Struggling fish bar forced to close
A RENOWNED Birmingham city centre fish restaurant has closed just two years after opening.
The 120-cover Le Monde Fish Bar and Grill opened in August 2014 above Cafe Rouge in Brindleyplace.
A Facebook message on New Year’s Eve suggested it was to close for three weeks as part of a refurbishment – but the restaurant failed to reopen.
The first Le Monde was founded in Cardiff 30 years ago and the Birmingham restaurant was the business’s first in England.
This week director Bob Norton revealed that the writing was on the wall in the run-up to Christmas and blamed the closure on a number of factors.
“There was no overriding cause other than the fact that we just weren’t taking enough,” he said.
“We just weren’t having a particularly good run-up to Christmas.”
The restaurant was known for its market-style fish counter from which customers could choose, and in 2016 was voted Best Seafood Restaurant by the monthly Lux magazine. It was also ranked 205 out of 1,875 restaurants in Birmingham by TripAdvisor.
Mr Norton pointed to various reasons for the business’s demise including customers in that part of town generally “wanting to be served quickly” and the perception that Birmingham’s dining and entertainment scene has now shifted towards the Grand Central and New Street area.
The ‘fiasco’ of the Paradise Circus redevelopment may have also had an effect on footfall as well, he said.
A former general sales manager for Ansells across the Midlands and Wales, Mr Norton said he did not regret having tried to run his own restaurant and would look for another opportunity do so in the future.
In July 2015, Le Monde hosted the opening night of the Birmingham & Solihull Jazz and Blues Festival and began to host jazz on Friday nights.
Two months later, one of the artists to play there included Brooks Williams from the USA, a Blues Americana star ranked the 179th greatest guitarist in the world by Rolling Stone magazine.

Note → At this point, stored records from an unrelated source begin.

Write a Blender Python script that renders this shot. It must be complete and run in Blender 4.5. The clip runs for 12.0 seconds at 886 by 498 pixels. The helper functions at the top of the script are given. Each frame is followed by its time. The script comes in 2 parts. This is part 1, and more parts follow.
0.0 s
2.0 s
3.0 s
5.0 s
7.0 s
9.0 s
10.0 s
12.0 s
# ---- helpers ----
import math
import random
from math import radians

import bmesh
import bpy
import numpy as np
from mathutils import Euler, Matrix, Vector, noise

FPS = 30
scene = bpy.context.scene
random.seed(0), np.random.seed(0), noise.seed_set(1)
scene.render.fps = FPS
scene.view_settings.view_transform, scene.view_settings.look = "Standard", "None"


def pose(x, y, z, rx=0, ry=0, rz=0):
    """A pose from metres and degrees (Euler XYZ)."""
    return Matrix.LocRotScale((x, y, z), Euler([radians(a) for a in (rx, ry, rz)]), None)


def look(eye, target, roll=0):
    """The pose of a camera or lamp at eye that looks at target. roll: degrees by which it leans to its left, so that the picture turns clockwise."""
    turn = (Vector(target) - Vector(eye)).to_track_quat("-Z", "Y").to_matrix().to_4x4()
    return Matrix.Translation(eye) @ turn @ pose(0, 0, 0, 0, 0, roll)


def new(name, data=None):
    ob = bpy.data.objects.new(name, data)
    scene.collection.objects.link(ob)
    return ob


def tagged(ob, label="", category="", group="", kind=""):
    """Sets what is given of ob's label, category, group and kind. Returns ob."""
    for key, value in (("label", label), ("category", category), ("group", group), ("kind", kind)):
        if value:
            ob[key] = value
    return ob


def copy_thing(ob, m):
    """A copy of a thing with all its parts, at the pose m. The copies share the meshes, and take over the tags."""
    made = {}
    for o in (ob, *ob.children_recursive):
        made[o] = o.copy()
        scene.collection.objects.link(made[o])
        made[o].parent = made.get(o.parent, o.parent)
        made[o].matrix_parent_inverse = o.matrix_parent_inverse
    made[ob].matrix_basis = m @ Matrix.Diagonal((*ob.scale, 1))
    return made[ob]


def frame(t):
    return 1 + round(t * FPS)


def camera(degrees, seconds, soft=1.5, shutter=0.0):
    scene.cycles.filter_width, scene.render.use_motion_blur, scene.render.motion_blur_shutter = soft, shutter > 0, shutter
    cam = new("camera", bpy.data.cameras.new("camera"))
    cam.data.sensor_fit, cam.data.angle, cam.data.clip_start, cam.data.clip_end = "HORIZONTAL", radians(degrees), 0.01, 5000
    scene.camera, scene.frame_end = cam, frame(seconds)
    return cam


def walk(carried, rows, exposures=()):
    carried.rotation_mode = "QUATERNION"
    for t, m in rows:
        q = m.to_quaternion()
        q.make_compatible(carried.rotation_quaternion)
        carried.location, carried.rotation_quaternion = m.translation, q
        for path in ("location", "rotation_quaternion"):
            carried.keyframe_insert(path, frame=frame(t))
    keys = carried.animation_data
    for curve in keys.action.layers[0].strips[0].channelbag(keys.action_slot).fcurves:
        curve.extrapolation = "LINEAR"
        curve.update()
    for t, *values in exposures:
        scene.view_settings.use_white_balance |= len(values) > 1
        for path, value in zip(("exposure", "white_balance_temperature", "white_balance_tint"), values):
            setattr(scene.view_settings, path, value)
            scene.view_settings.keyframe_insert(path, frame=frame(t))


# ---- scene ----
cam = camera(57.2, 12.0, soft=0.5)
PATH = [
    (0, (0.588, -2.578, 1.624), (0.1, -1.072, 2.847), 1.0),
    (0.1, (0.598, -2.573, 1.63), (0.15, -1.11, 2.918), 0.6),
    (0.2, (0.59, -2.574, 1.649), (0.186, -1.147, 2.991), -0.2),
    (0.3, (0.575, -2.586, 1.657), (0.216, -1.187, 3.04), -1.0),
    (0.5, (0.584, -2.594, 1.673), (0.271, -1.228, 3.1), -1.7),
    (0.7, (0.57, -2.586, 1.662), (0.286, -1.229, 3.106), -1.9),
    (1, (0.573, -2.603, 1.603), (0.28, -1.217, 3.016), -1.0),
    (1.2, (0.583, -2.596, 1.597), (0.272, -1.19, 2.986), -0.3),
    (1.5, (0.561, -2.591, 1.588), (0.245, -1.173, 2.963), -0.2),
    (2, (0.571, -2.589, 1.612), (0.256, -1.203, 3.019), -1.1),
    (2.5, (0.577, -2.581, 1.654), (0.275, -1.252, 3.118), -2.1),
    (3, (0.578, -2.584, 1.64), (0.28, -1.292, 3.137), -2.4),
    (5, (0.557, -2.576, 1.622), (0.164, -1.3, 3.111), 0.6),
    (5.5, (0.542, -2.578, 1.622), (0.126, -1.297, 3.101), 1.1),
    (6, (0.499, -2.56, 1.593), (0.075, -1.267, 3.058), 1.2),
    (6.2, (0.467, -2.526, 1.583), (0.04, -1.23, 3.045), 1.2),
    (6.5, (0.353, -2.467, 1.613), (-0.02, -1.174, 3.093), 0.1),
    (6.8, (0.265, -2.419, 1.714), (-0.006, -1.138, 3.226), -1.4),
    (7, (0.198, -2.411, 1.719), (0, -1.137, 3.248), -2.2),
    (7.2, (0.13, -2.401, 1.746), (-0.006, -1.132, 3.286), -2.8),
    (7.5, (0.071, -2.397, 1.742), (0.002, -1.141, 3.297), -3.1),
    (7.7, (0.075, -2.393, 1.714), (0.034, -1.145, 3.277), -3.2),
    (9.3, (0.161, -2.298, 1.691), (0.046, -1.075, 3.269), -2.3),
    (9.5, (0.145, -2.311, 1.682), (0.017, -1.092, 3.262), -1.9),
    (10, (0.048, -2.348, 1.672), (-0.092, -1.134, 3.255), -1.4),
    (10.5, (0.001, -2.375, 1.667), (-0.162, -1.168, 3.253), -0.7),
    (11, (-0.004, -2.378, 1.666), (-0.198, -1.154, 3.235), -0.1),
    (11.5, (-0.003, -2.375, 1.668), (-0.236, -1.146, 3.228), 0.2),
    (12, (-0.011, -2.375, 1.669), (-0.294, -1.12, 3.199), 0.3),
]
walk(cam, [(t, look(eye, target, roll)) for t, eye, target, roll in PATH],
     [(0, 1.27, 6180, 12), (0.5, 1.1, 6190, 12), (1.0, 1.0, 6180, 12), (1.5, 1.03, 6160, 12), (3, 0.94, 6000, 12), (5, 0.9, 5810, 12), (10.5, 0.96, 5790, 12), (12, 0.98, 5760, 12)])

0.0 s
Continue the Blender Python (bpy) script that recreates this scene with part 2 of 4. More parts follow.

Festival director Jim Simpson said: “Le Monde was a good host to us and I am sorry to see it close. But lots of Birmingham bars and cafes have closed over the years if they have either been in a basement or up on the first floor – Brummies seem to like to look in to somewhere before we go in. The Tin Tin Cantonese Restaurant was across the way on the floor and that also closed.”
But Mr Norton discounted the theory. “There are so many factors involved and lots of examples of first floor restaurants doing well in other cities around the UK,” he said.
However, he admitted that he had wished he could have swapped places with Cafe Rouge.
“Had we been on the ground floor where they are, I think we would have done very well,” he said.